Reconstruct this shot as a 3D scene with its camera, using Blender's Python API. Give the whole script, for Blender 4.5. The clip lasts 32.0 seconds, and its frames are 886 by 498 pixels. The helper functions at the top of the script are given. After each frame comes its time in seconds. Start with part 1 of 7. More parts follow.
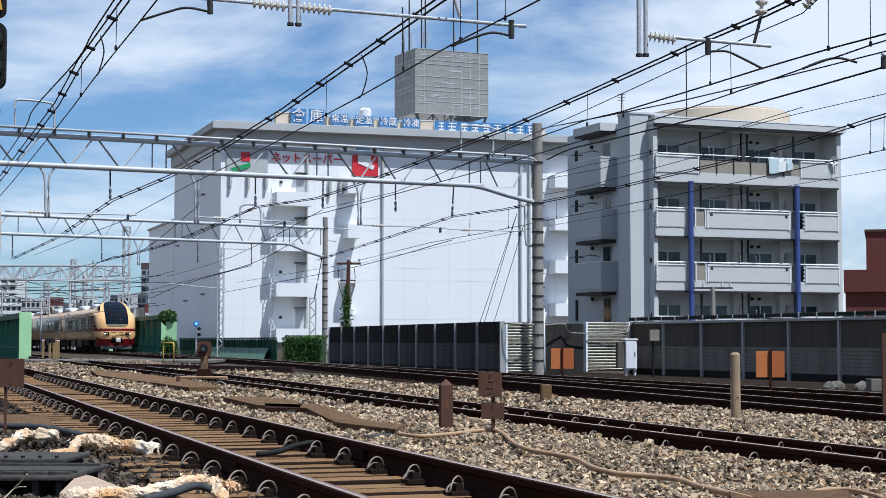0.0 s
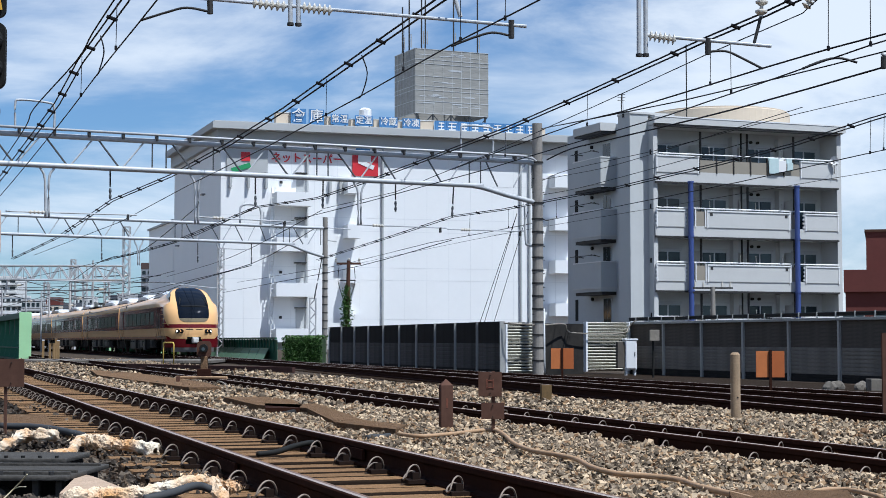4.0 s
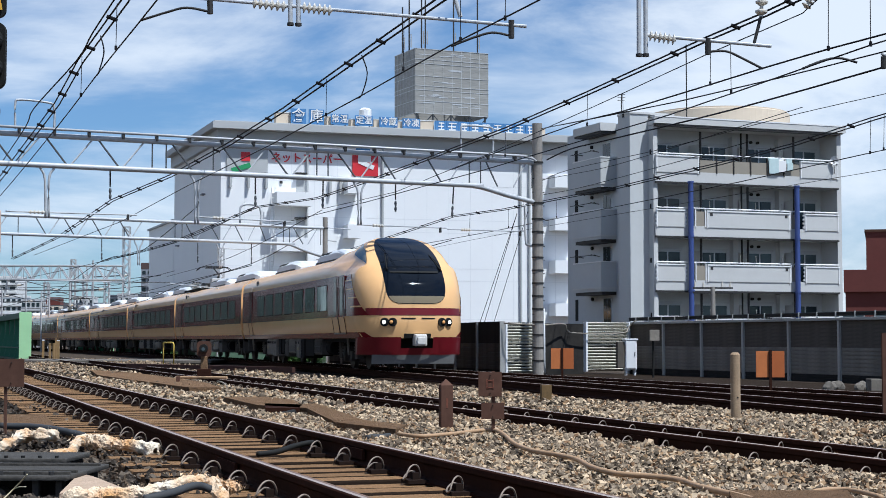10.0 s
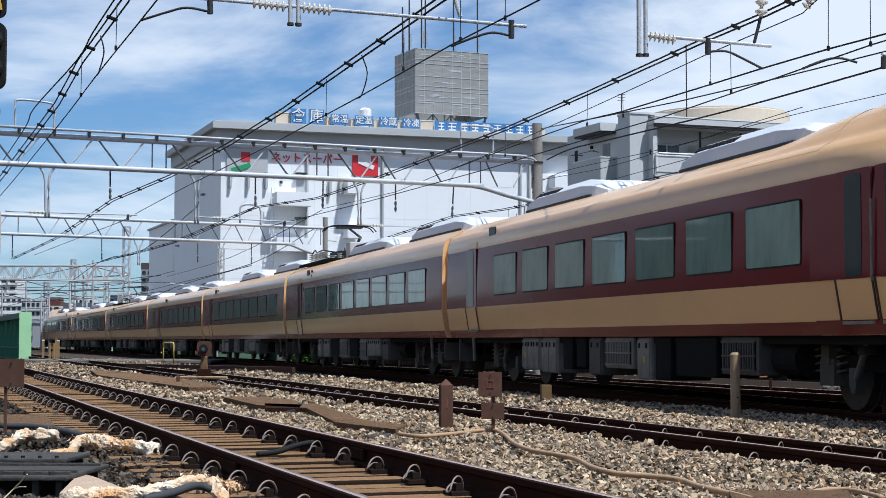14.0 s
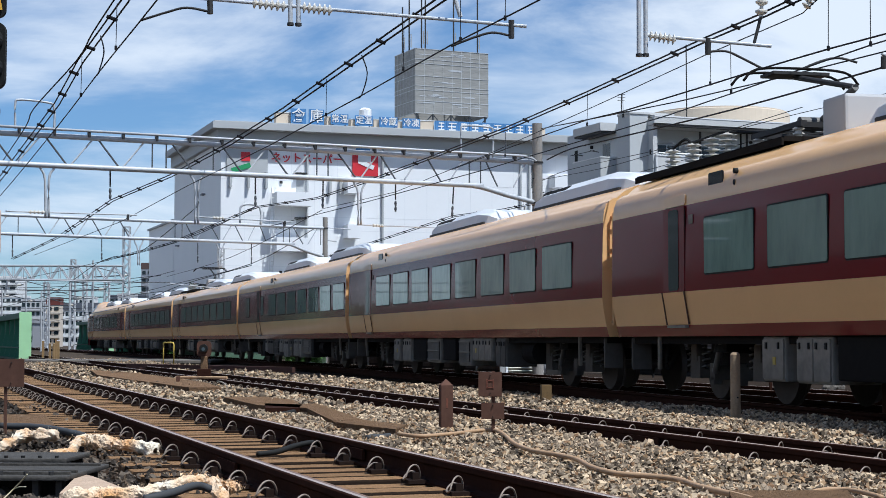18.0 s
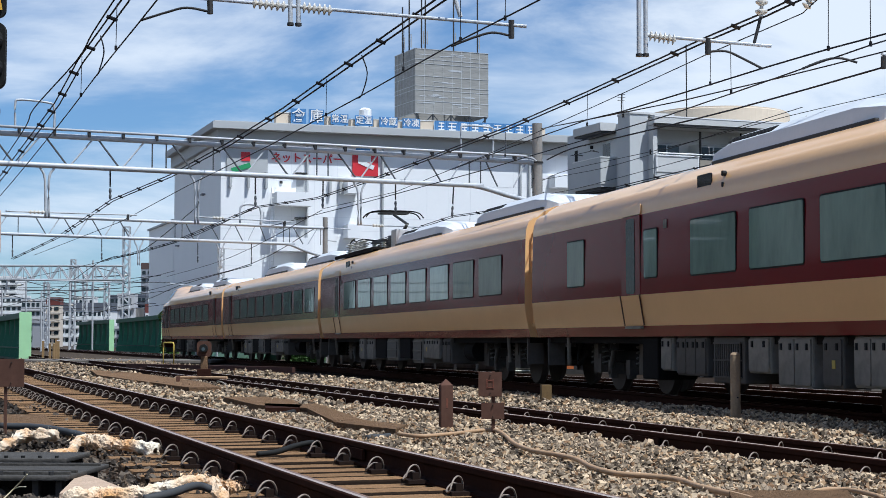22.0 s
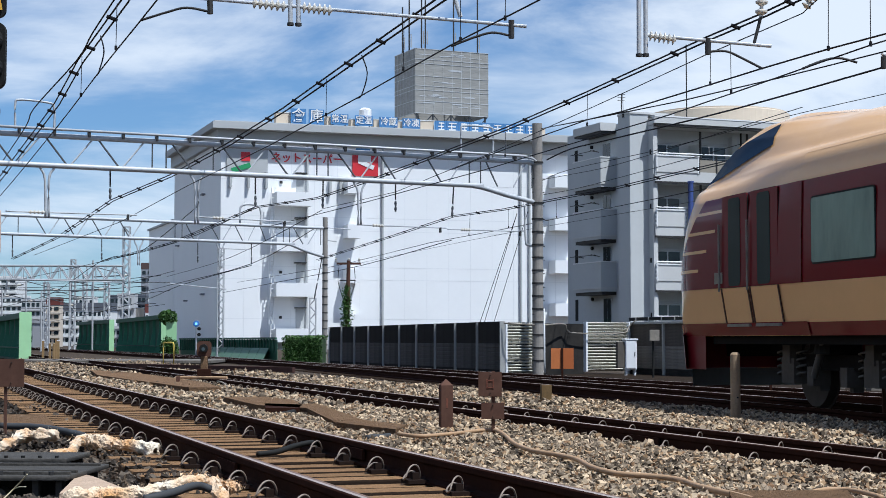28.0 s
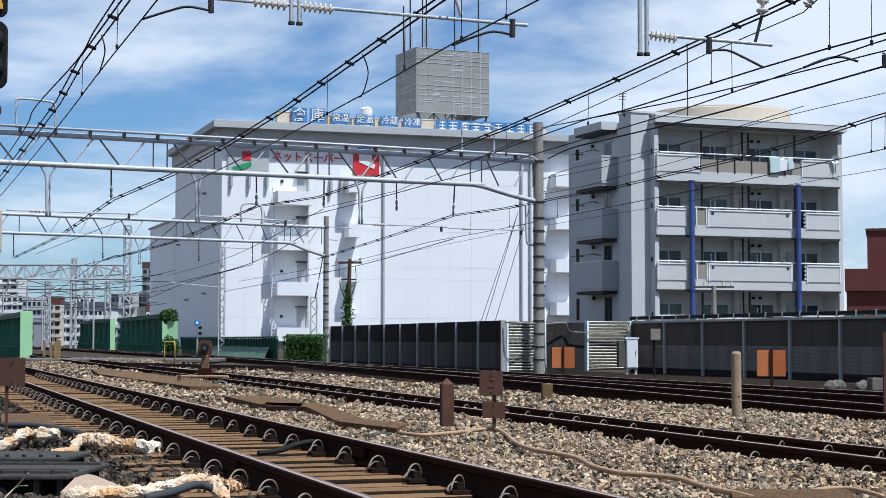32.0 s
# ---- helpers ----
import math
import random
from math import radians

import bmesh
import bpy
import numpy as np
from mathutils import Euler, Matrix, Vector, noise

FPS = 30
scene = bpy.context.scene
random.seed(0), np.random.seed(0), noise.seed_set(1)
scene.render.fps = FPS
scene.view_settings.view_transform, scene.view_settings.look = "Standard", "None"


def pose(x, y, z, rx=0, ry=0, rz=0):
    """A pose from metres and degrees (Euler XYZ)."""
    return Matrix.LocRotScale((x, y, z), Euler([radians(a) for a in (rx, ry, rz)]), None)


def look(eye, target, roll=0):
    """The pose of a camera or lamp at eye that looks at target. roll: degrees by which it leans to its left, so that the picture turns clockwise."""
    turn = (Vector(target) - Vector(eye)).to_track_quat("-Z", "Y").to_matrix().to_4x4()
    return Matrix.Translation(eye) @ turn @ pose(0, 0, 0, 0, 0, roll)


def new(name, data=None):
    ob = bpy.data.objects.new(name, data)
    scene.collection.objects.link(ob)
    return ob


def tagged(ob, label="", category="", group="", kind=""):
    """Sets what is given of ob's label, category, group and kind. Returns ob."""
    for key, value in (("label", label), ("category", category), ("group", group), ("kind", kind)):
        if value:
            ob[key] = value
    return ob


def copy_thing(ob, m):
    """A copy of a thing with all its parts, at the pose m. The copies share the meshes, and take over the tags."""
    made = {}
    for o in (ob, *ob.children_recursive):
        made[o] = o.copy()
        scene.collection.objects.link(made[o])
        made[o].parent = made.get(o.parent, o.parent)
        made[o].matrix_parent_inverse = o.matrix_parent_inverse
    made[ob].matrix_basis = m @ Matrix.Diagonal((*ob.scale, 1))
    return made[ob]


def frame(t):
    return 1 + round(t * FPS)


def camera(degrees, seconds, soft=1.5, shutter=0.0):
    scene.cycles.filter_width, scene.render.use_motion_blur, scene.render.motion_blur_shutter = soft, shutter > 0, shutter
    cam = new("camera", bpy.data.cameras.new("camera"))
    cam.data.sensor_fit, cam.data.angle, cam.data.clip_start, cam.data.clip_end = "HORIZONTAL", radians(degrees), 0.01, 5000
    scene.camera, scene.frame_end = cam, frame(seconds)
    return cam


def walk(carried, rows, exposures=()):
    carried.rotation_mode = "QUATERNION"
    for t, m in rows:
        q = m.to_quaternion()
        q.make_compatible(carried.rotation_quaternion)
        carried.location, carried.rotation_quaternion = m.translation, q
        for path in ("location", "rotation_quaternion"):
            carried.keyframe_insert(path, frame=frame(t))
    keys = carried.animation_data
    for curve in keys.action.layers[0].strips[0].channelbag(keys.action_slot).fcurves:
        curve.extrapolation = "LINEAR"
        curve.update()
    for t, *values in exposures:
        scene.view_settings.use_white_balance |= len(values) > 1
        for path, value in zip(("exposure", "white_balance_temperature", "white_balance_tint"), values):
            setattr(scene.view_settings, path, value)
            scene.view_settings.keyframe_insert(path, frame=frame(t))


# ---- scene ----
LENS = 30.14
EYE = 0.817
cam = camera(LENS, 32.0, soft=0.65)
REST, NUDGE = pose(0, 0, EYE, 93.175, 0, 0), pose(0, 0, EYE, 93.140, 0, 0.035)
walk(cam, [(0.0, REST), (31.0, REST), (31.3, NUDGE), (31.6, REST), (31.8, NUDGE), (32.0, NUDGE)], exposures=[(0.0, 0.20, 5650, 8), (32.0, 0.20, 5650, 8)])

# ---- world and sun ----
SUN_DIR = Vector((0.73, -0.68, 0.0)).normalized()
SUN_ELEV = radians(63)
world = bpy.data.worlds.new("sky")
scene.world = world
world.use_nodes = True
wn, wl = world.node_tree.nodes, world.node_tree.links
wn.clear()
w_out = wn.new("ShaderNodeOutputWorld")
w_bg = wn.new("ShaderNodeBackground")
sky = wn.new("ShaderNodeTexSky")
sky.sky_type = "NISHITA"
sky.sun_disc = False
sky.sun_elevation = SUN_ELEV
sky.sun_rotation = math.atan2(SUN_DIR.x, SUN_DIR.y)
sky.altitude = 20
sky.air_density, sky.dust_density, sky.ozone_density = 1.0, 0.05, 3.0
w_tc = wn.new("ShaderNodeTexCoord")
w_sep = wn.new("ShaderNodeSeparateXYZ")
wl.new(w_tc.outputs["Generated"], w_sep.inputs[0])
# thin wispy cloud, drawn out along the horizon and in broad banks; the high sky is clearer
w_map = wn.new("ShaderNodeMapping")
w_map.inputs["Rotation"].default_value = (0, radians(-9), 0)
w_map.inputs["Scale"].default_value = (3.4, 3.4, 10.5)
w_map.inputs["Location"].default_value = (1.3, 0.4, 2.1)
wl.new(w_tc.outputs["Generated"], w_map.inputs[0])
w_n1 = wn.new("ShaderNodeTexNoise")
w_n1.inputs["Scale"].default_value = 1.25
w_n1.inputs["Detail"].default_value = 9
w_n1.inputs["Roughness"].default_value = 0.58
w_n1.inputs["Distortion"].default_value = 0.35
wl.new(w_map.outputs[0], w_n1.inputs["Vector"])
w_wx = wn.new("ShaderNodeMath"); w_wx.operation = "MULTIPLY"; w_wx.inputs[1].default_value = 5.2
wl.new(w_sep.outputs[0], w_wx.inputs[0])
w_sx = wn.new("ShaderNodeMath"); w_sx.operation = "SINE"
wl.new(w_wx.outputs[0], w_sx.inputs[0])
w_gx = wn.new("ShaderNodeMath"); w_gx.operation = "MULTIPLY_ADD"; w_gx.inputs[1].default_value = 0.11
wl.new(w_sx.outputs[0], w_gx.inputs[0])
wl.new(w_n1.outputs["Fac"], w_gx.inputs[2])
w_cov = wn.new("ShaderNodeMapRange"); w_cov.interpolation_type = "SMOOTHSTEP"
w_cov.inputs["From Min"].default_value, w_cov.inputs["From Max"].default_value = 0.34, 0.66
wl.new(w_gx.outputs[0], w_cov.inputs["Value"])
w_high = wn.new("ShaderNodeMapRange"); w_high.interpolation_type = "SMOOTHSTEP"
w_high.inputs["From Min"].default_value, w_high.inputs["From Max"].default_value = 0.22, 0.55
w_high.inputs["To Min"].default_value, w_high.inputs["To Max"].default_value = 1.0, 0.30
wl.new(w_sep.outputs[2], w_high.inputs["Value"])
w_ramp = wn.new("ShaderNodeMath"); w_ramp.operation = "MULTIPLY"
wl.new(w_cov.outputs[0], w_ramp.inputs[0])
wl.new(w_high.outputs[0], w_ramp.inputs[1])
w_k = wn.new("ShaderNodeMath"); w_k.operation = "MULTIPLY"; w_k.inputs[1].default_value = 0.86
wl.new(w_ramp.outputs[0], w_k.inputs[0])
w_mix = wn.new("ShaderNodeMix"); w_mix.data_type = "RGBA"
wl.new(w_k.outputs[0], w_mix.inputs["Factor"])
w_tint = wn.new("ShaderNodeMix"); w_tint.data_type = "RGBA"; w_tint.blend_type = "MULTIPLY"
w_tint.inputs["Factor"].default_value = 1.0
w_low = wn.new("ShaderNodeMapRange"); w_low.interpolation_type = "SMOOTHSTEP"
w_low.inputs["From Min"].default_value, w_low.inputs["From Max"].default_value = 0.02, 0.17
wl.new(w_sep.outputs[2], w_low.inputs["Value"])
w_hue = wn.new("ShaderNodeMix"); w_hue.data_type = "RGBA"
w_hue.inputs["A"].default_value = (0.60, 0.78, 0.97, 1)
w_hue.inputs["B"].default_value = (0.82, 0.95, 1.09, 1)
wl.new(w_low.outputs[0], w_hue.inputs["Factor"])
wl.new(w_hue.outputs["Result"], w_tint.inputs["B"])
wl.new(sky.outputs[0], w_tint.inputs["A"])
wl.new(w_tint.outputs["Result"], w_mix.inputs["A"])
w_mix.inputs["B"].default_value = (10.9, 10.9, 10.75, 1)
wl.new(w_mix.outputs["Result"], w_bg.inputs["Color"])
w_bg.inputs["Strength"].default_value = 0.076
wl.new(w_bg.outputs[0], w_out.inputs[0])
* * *
▶ _WRITTEN EXERCISE_
Repeat the listing above from its first line through the line that contains "import numpy as np", both included, and nothing more. Drop the pictures.

▶ _ANSWER BELOW_
Reconstruct this shot as a 3D scene with its camera, using Blender's Python API. Give the whole script, for Blender 4.5. The clip lasts 32.0 seconds, and its frames are 886 by 498 pixels. The helper functions at the top of the script are given. After each frame comes its time in seconds. Start with part 1 of 7. More parts follow.
0.0 s
4.0 s
10.0 s
14.0 s
18.0 s
22.0 s
28.0 s
32.0 s
# ---- helpers ----
import math
import random
from math import radians

import bmesh
import bpy
import numpy as np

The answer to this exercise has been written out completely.